Um Waren und Dienstleistungen herstellen zu können, kaufen Unternehmen Arbeitskraft. Beschleunigt sich die Inflation, erhöhen sie den Preis ihrer Waren und Dienstleistungen. Sie müssten auch den Preis ihrer Arbeitskraft erhöhen. Dank des staatlichen Zuschusses machen sie fünf Monate lang einen Extraprofit: Aus der Differenz zwischen höheren Verkaufspreisen und unveränderten Lohnkosten. Die „Fiche financière“ des Gesetzentwurfs beziffert die Verstaatlichung der Indextranche auf 340,6 Millionen Euro. Das entspricht dem Extraprofit.

Die Verstaatlichung von Lohnkosten privater Firmen ist nicht neu. Seit Jahrzehnten übernimmt der Staat Lohnbestandteile. Etwa bei der Einstellung von Leuten, die ihre Arbeitskraft unter dem Wert verkaufen sollen. 2019 verstaatlichte er zwei Drittel einer Mindestlohnerhöhung mittels eines Steuerkredits. 2022 schob er die fällige Indextranche auf und ersetzte sie durch einen Steuerkredit für niedrige Einkommen.

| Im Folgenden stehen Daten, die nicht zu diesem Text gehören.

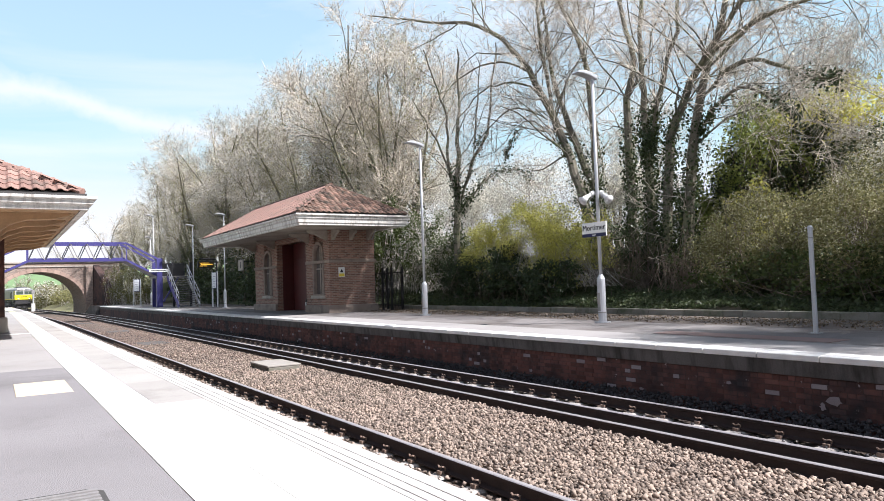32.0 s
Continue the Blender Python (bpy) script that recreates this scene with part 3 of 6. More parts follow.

Präzedenzfall ist, dass der Staat nicht nur Lohnbestandteile von Arbeitslosen, Behinderten, Mindestlohnbeziehern oder Niedrigverdienern bezahlt. Sondern dass er dies für alle Lohnabhängigen tut. Und für alle Unternehmen: Auch für die BGL und die Sparkasse. Sie meldeten gerade eine halbe Milliarde Euro Profite. Auch für die Bauträger. Deren Profite sich laut Autorité de la concurrence binnen eines Jahrzehnts verachtfachten. Auch für Amazon mit 3,2 Milliarden Dollar Profit binnen drei Monaten. Das ist das Gegenteil der sozialen Selektivität, die Sparpolitiker, Lobbyisten und Leitartikler sonst vom Index verlangen.

Die Handelskammer befürchtet in ihrem Gutachten, „qu’il sera difficile pour l’État de compenser de la sorte de futures tranches indiciaires de manière récurrente“ (S. 5). Der Präzedenzfall stellt den Staat vor eine große Herausforderung: Wie überzeugt er die Unternehmen, jemals wieder Lohnanpassungen aus der eigenen Tasche zu bezahlen?